Orlando Magic 114, Toronto Raptors 100

Dwight Howard of the Orlando Magic rebounds against the Toronto Raptors in Game One of their NBA Playoffs series on April 21st, 2008.

Dwight Howard pulls down one of his 22 rebounds to ignite an Orlando Magic fast-break in their 114-100 victory over the Toronto Raptors.

Photo by Fernando Medina, NBAE/Getty Images

Wow. What a game, right?

The Magic got of to the hottest start imaginable against the Raptors in their first series-opening home playoff game in over a decade. They shot a blistering 80% in the first quarter, hitting 9 of their 11 three-pointers, and scored 43 points in the period. The Raptors had no answer for, well, anything. Many of the three-point attempts were uncontested.

But the hot shooting wasn't the only reason the crowd was pumped up. Dwight Howard blocked three shots in the first nine minutes, setting the tone defensively. And Hedo Turkoglu got his once-a-month driving dunk in, barreling into the lane from the left corner, elevating past Andrea Bargnani, and throwing it down with his right hand.

The first period showed the differences between the teams' coaches. Our coach, Stan Van Gundy, did not change his game plan at all. We shot the three-pointer, like we have all season, and we made opponents pay for leaving our shooters open. In contrast, Sam Mitchell shuffled his starting lineup, putting Andrea Bargnani at small forward for the first time all season. He hoped Bargnani's size would present problems for Turkoglu, but he was wrong. Curiously, Jamario Moon, the Raptors' best defender and usual starter at small forward, played just five minutes. Perhaps Mitchell will be more inclined to play him more in Game Two...?

But everything changed after the first period. Obviously, we weren't going to keep shooting at an 80% clip, but the dropoff was tremendous. Simply put, we went cold. After shooting 16-of-20 for 43 in the first quarter, we went 15-of-36 for 42 points over the next two, and headed into the fourth period with a scant 10-point lead.
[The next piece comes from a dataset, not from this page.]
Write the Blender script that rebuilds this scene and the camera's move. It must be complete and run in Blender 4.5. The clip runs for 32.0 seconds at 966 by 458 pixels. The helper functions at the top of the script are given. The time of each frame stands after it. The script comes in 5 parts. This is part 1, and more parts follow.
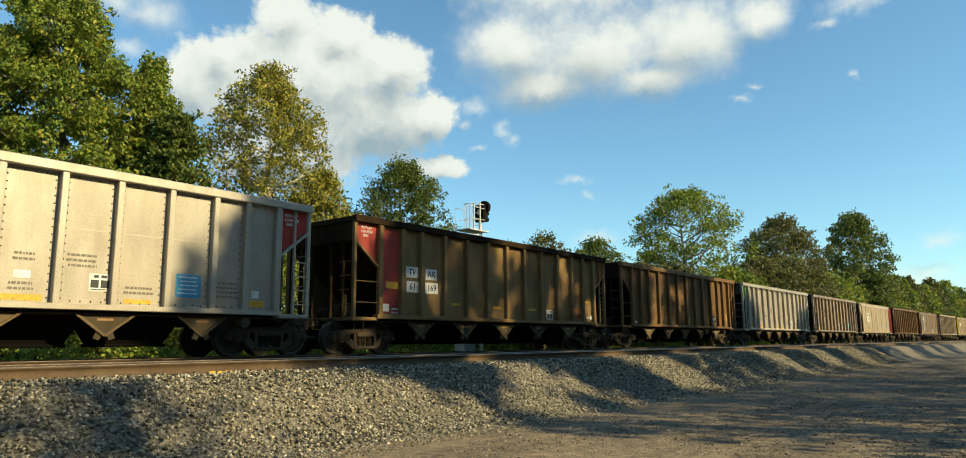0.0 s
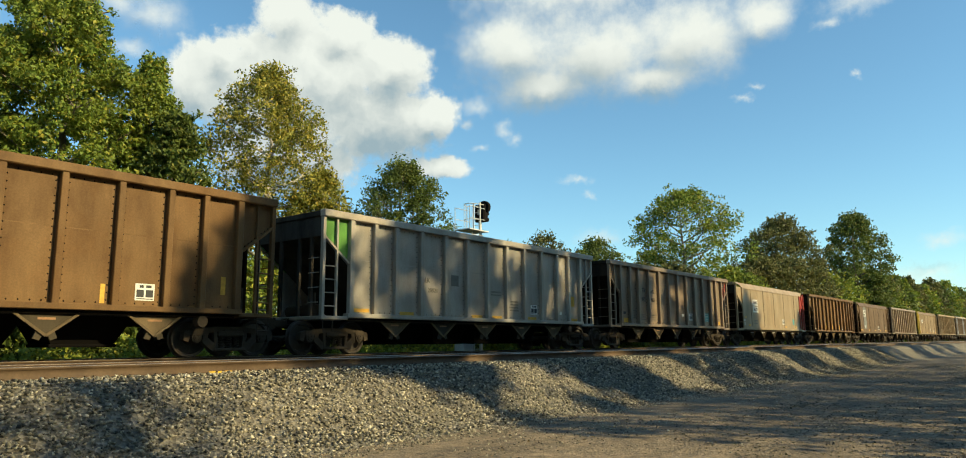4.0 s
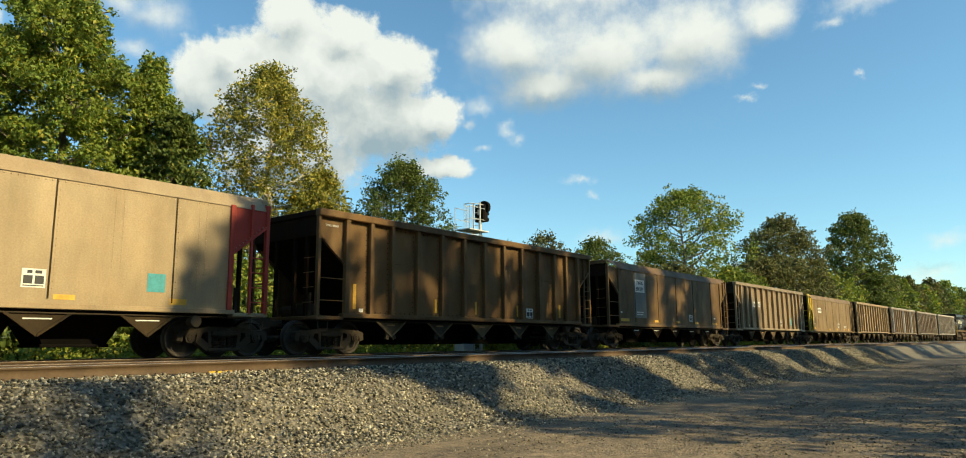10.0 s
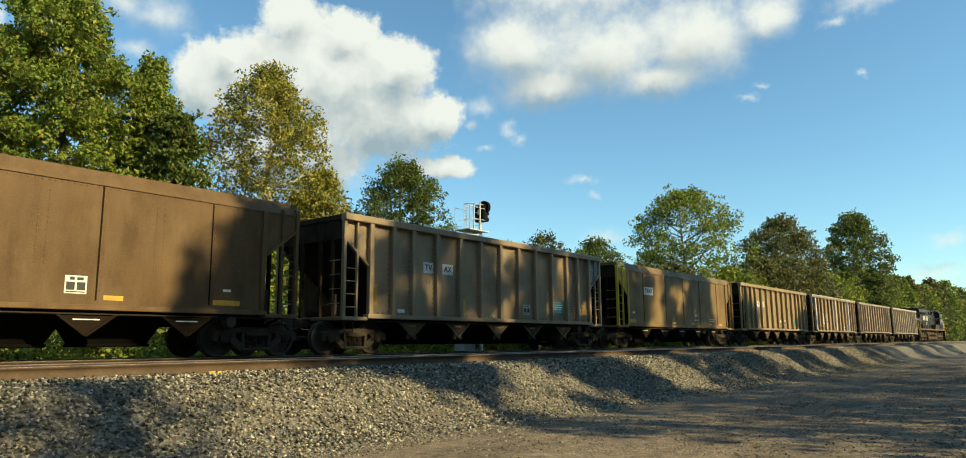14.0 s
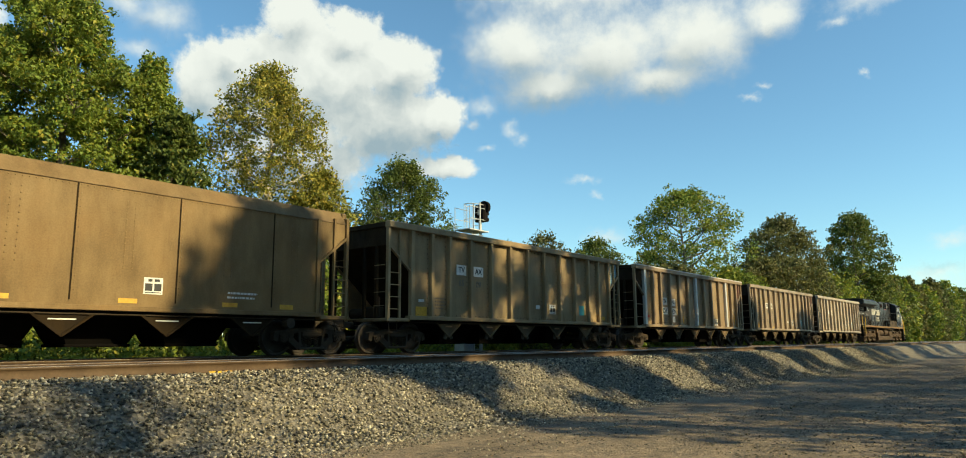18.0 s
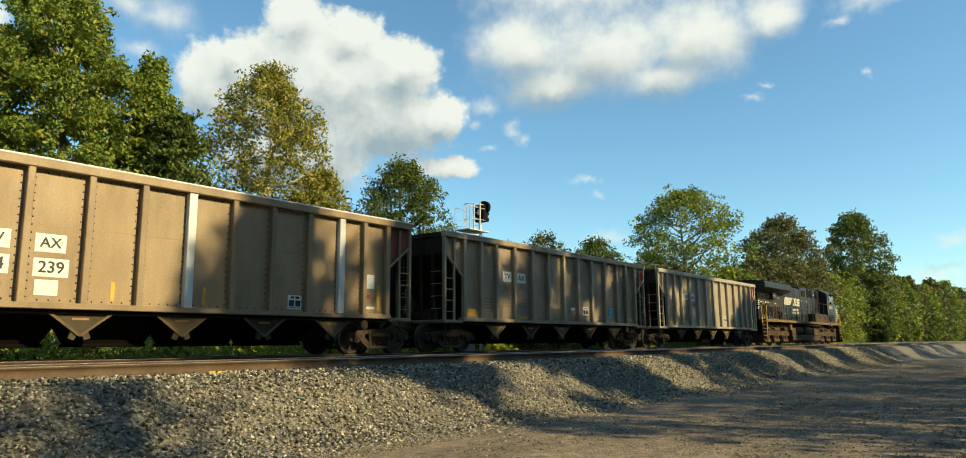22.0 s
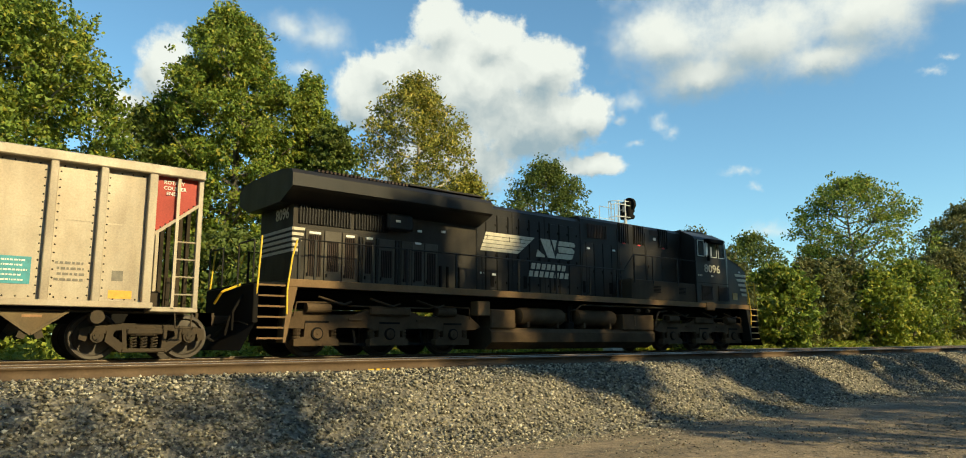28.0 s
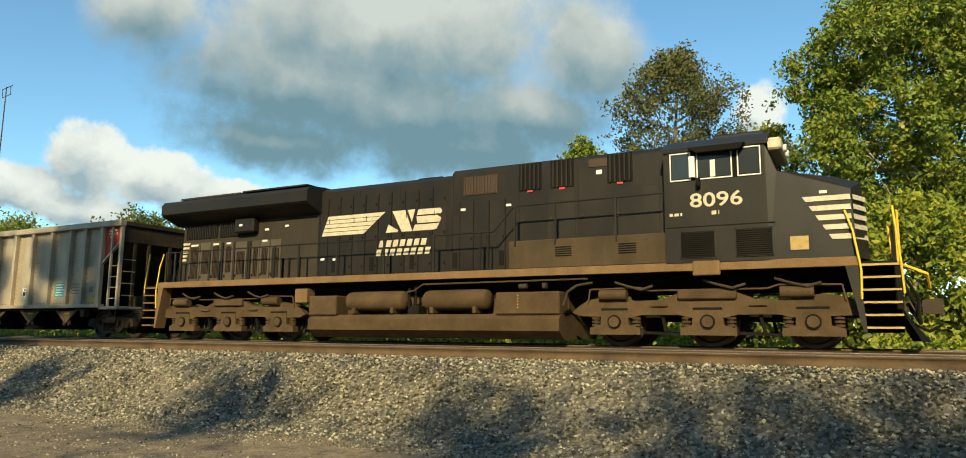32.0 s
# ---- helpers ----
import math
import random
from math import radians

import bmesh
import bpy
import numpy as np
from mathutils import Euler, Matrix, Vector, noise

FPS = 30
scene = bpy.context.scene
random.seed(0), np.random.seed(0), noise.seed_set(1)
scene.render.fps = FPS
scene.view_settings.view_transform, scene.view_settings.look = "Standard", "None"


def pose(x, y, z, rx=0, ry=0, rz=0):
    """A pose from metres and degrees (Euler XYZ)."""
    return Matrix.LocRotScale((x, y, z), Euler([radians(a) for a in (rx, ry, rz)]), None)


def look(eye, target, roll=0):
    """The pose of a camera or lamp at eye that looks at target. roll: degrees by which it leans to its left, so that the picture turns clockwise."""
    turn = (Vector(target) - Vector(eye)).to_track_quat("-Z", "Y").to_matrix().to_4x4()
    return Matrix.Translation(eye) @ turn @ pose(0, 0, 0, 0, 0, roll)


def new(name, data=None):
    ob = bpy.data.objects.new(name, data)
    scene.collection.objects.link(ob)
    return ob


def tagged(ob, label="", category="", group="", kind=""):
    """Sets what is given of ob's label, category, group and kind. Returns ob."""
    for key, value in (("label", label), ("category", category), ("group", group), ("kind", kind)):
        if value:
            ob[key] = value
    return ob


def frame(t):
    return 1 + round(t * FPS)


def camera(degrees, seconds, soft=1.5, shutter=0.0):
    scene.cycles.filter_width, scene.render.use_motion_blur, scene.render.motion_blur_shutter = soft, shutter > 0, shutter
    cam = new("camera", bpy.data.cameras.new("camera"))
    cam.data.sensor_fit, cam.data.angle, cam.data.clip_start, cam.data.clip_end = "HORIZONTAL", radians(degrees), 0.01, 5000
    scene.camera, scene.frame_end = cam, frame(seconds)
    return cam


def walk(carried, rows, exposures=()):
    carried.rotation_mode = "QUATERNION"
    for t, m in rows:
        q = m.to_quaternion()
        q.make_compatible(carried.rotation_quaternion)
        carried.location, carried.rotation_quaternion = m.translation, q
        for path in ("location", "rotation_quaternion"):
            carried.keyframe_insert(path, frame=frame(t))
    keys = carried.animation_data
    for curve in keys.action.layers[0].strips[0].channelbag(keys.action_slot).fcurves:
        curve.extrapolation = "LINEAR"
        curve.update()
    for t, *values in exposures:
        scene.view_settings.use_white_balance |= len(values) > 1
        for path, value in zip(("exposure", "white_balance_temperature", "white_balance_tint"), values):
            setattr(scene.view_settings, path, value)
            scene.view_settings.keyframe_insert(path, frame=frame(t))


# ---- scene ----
# The camera stands still at the roadside, then turns left after the engine.
EYE = 1.6                      # height of the camera over the gravel road
RAIL = 1.31                    # height of the rail tops over the road
cam = camera(68.45, 32.0, soft=1.0)


def aim(t, yaw, pitch, roll):
    return (t, pose(0, 0, EYE, 90 + pitch, roll, yaw))


walk(cam, [
    aim(0.0, -51.67, 9.11, 0.43),
    aim(26.4, -51.67, 9.12, 0.40),
    aim(26.6, -51.2, 9.13, 0.36),
    aim(27.0, -46.93, 9.17, 0.37),
    aim(27.5, -43.54, 9.16, 0.32),
    aim(28.0, -39.95, 9.15, 0.25),
    aim(28.5, -35.69, 9.09, 0.33),
    aim(29.0, -28.94, 9.01, 0.35),
    aim(29.5, -17.26, 8.92, 0.32),
    aim(30.0, -8.12, 8.81, 0.15),
    aim(30.5, -0.80, 8.73, 0.13),
    aim(31.0, 7.24, 8.64, -0.08),
    aim(31.5, 18.77, 8.45, -0.13),
    aim(32.0, 27.93, 8.24, -0.43),
], exposures=[(0.0, 0.66, 6450, -9), (32.0, 0.66, 6450, -9)])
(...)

But that's when Dwight Howard took over.

More precisely, he didn't take over until after the Raptors pulled within 5 on a Jason Kapono three-pointer. But from then on, he decided this game belonged to him, and to him alone:

  • Coming out of the ensuing timeout, Hedo Turkoglu took a contested two-point jumper, but it went in anyway. 90-83, Magic.
  • Rasho Nesterovic missed badly on the other end. Dwight rebounded...
  • ...ran the floor, and was rewarded with a slam dunk off a Turkoglu assist. 92-83, Magic.
  • Jose Calderon missed a fairly open three-pointer. Dwight rebounded...
  • And was there to clean up the mess on the other end, when Turk missed a layup. 94-83, Magic.
  • Kapono missed a wild three when he tried to create off-the-dribble, which is something we can let him do. Dude does not have a handle. Keith Bogans got the rebound.
  • After an illegal defense against the Raptors, and Rashard Lewis' ensuing missed technical free throw, the Magic ran a set play for Bogans, who was to shoot out a three of the right corner. The shot was too strong, the ball bounced off the far side of the rim... and Dwight was there for the putback slam. 96-83, Magic.
  • Toronto called timeout. Didn't matter. Dwight played the passing lanes and came up with a steal...
  • ...threw it ahead to Jameer Nelson, who laid it in. 98-83, Magic. Ballgame.

I've seen Dwight play plenty of games over the past several years, but I've never seen him dominate, on both ends of the floor, like he did yesterday. It was his best game at the professional level, and is nearly unprecedented for someone his age. Only three other players since 1986 have recorded 25-point, 20-rebound, 5-block efforts before age 23: Shaquille O'Neal, Charles Barkley, and Shawn Bradley. Of those players, only Shaq did it at a younger age than Dwight did yesterday.

So, should we get out the brooms and prepare for a sweep? No. God, no. In the 68 possessions in periods two through four, we scored 71 points, for a dreadfully low offensive rating of 104.4, so it's not like we dominated the Raptors from start to finish. Jameer Nelson and Maurice Evans won't play this well every night, just as Chris Bosh and Forderon won't play as poorly. We have the more talented team, but still only won yesterday because of (a) freakishly hot shooting and (b) Toronto's reluctance to exploit Jameer Nelson's defense. However, we will win this series. But not every game will be as easy.

Buckle up. It's going to be a long series.